Nelle ultime settimane, in particolare, si è riacutizzato lo scontro tra Pechino e Seul per quello che i cinesi chiamano Suyan Reef e i coreani chiamano Ieodo Reef. Le autorità cinesi hanno dichiarato che è parte delle acque di giurisdizione cinesi e che per questo verrà pattugliato dalla Marina. Il presidente sudcoreano Lee Myung-bak ha risposto per le rime, affermando che «invece cade naturalmente nelle aree controllate dalla Corea del sud». Va ricordato che la disputa verte su uno scoglio che si trova 5 metri sotto il livello del mare, eppure ben sedici incontri bilaterali non sono bastati a risolverla, a testimonianza della delicatezza del problema. Tra le acque giurisdizionali della Cina, le autorità di Pechino includono anche le isole Diaoyu (reclamate dal Giappone con il nome di Senkaku), il Huangyan Reef (reclamato dalle Filippine, che lo chiamano Panatag Shoal), e le isole Paracel (che il Vietnam rivendica con il nome Hoang Sa).

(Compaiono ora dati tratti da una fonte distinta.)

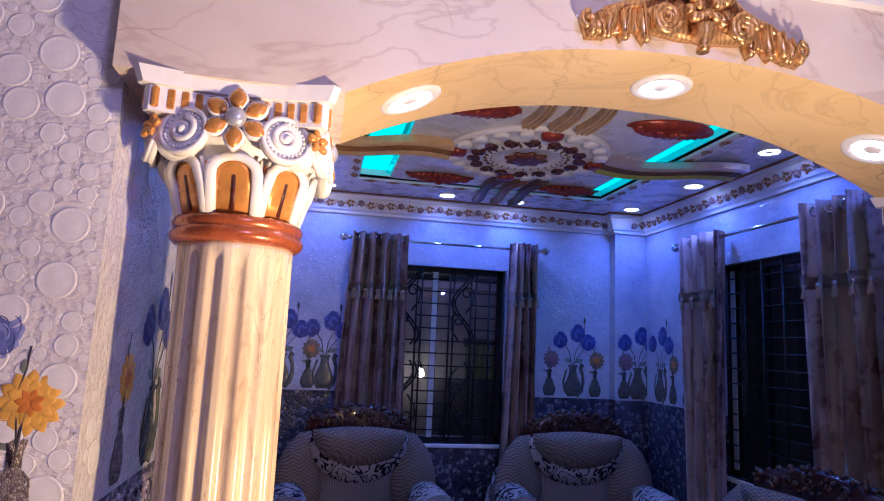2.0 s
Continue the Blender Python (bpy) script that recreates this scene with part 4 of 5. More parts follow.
bx = (BACK_WIN[0] + BACK_WIN[1]) / 2
window("window_1", 0.90, 0.90, 2.26, pose(bx, YB, 0), "dark night window with black scrolled iron grille", True)
ry = (RIGHT_WIN[0] + RIGHT_WIN[1]) / 2
window("window_2", 0.92, 0.90, 2.26, pose(XR, ry, 0, 0, 0, -90), "dark night window with black iron bars", False)
# what is outside: a neighbour's wall, a bulb and the dark
struct("backdrop_wall", box((-4, 14.9, -1), (6.2, 15.1, 6)), M_OUT, "dim plastered neighbour wall in the night", "backdrop")
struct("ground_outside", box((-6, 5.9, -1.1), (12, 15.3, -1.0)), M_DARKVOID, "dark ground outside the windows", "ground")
# dark sheet added for the night beyond the side window
struct("backdrop_side", box((7.0, -2, -1), (7.2, 15, 6)), M_DARKVOID, "dark backing beyond the side window", "backdrop")
bulb = thing("outdoor_bulb", "lit bulb on a bracket at the neighbour wall", "bulb", (2.78, 14.26, 1.04))
part("glass_bulb", blob((0, 0, 0), (0.06, 0.06, 0.10), 1, 14, 10), M_BULB, bulb)
part("socket", lathe([(0, 0.09), (0.035, 0.09), (0.038, 0.17), (0, 0.18)], 12), M_IRON, bulb)
part("bracket", tube([(0, 0, 0.17), (0, 0.1, 0.22), (-0.02, 0.64, 0.22)], 0.02, 6), M_IRON, bulb)
# lean-to door and roof edge of the neighbour
nd = thing("neighbour_door", "olive slatted door in the dim neighbour wall", "door", (4.25, 14.88, -1.0))
for k in range(5):
    part("slat", box((-0.35 + 0.14 * k, -0.03, 0), (-0.22 + 0.14 * k, 0, 2.7), 0.006, 1), M_OLIVECORE, nd)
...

Proprio alla luce di questa situazione regionale, nel corso degli ultimi mesi Washington ha intensificato la cooperazione militare con Malaysia, Singapore, Filippine, Indonesia e Australia.

Sempre su questo sfondo, diventa cruciale leggere anche le cifre in modo diverso: ad esempio, l’aumento di quest’anno nel bilancio cinese della difesa, pari a 70 miliardi di yuan, equivale all’intero bilancio di Singapore, che spende per il suo esercito molto più di qualunque altro paese del Sudest asiatico. Un altro dato indicativo è quello commentato con una certa enfasi da un recente rapporto dell’International Institute for Strategic Studies di Londra: per la prima volta in assoluto le spese militari dell’Asia saranno superiori  a quelle dell’Europa. Mentre i paesi europei, complice la crisi economica, continuano a tagliare i bilanci della difesa, i paesi asiatici investono con continuità e in misura crescente. Del resto, il rallentamento dell’economia globale non è stato certo simmetrico, e soprattutto la Cina sta a dimostrarlo.